September 27th, 2005

История про Измаил (я всё о Шишкине)

Идут в молчании глубоком

Во мрачной, страшной тишине;

Собой пренебрегают, роком;

Зарница только в вышине.

Державин. На взятие Измаила.

Измаил брали многажды. История битв у стен этой крепости писана кровью. Первый раз, в 1770 его со своим корпусом брал Репнин. В декабре 1790 его брал Суворов. В третий раз Измаил был взят русскими войсками в сентябре 1809 года. В четвёртый раз его штурмовали в 1877. Наконец, его заняла Советская Армия в 1944.

Роман Михаила Шишкина к этим боевым действиям отношения, казалось бы, не имеет. Там есть и балаганный аттракцион с мышами, что бегут по груде сыра наверх, будто штурмуют Измаильскую крепость. Но "Взятие Измаила" - роман о России вообще, включающий в себя сотни историй с бесконечным движением вокруг стен одной и той же крепости.

Роман писался долго – тот самый случай, когда можно сказать «много лет». От первого варианта, что я читал давным-давно, остался, кажется, только возглас «Ликуйте, афиняне!», что роняет время от времени присяжный поверенный, пробегающий по его страницам.

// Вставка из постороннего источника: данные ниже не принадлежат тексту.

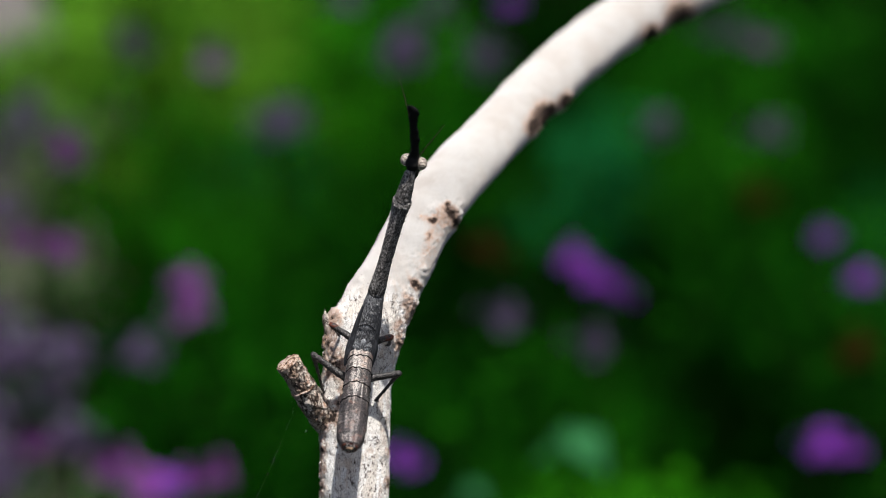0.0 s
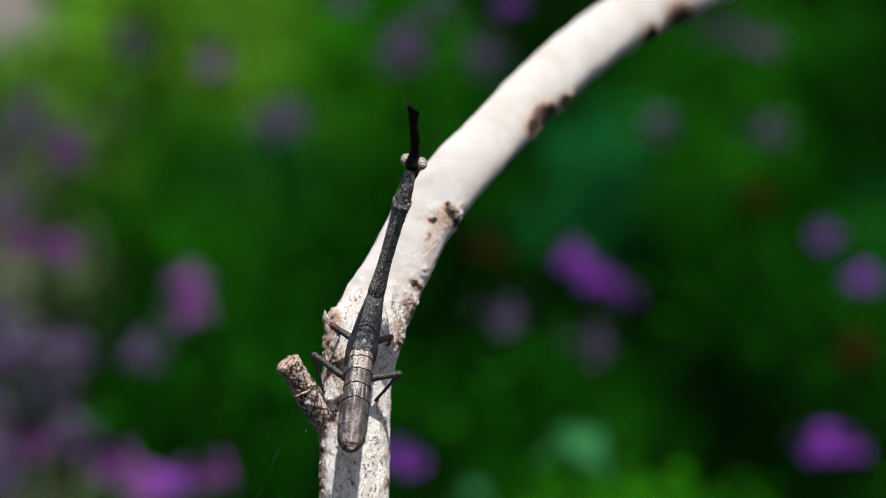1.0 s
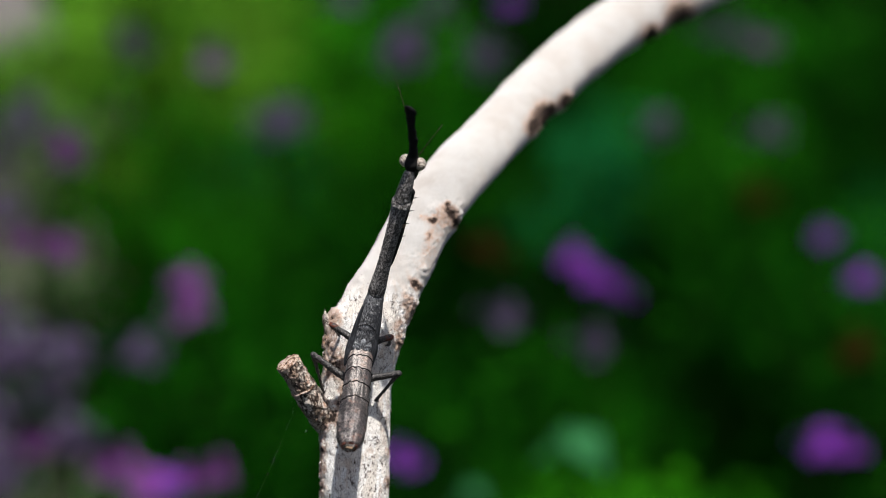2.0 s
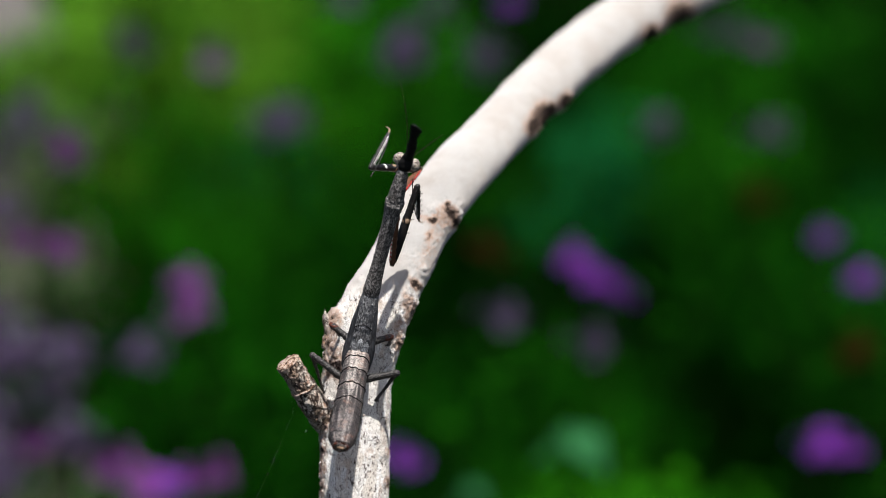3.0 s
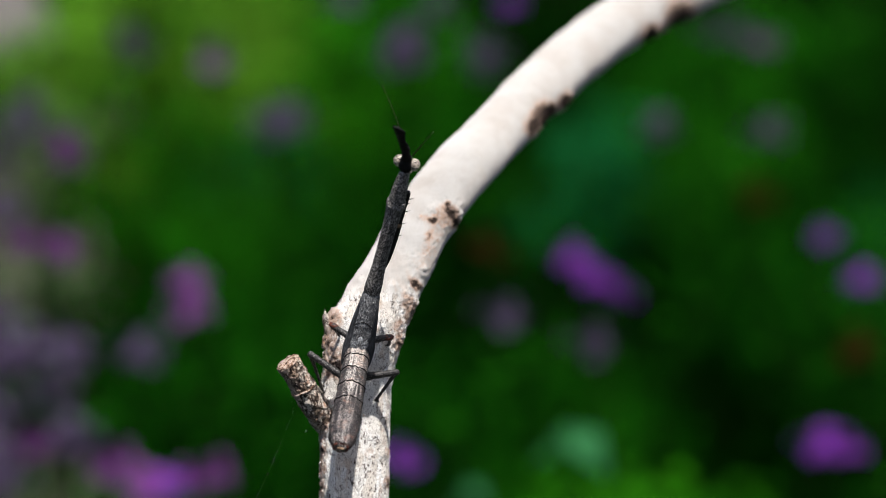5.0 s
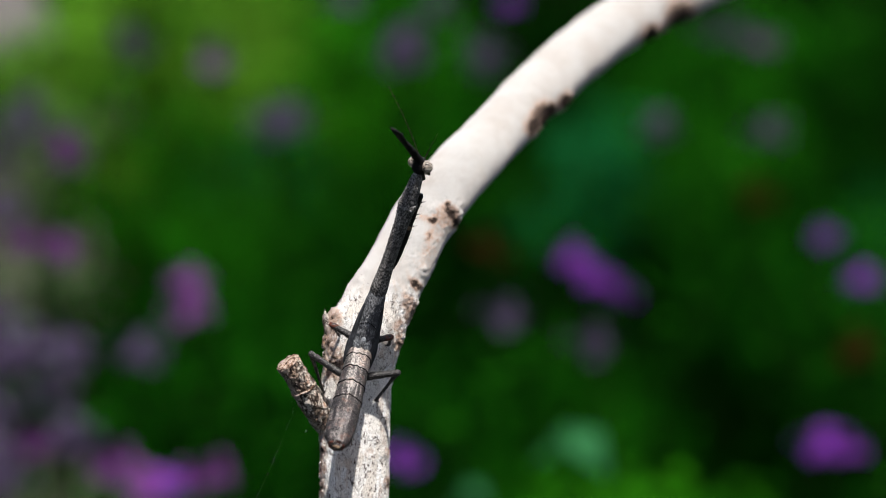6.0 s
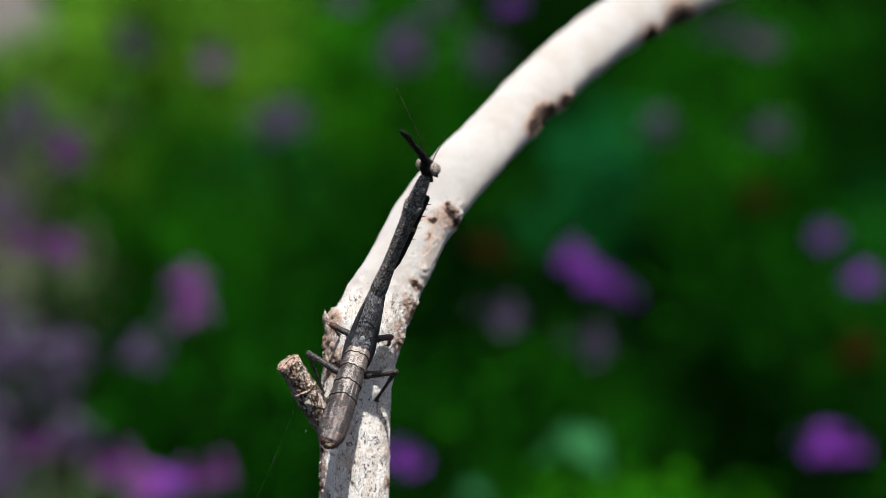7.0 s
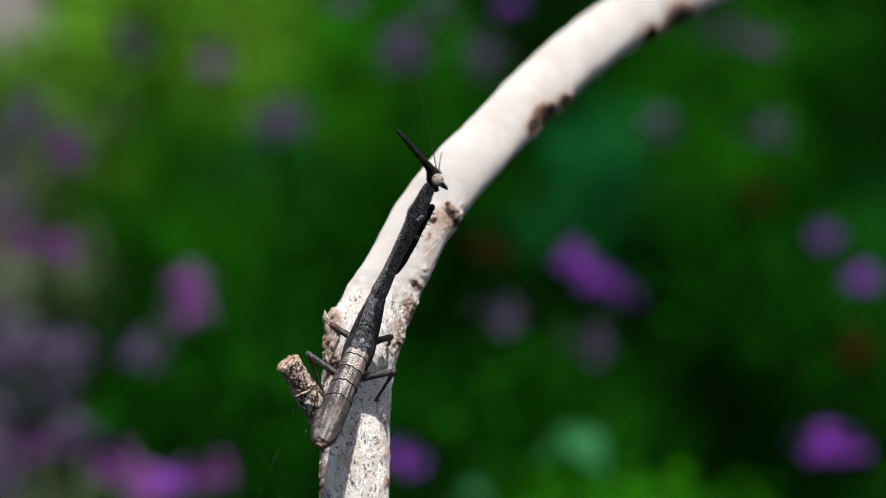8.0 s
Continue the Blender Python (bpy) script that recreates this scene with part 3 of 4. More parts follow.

И прислоняется один из героев ухом к двери: «Кто там?».

А из–за двери: «Кто в кожаном пальто! Не знаешь, что ли, что задрожали стерегущие дом, и согнулись мужи силы, и перестали молоть мелющие, потому что их немного осталось, и помрачились смотрящие в окно, и замолкли дщери пения, и зацвел миндаль, и отяжелел кузнечик, и рассыпался каперс. Отворяй! Вот тебе перо, пиши свои показания, все без утайки, про себя и про всех. Нам все важно. А главное, детали, подробности. Здесь такое дело, что важна каждая мелочь. Каждое брошенное на ветер слово. Для нас все, абсолютно все имеет значение. Короче, от того, что ты напишешь, все и будет зависеть».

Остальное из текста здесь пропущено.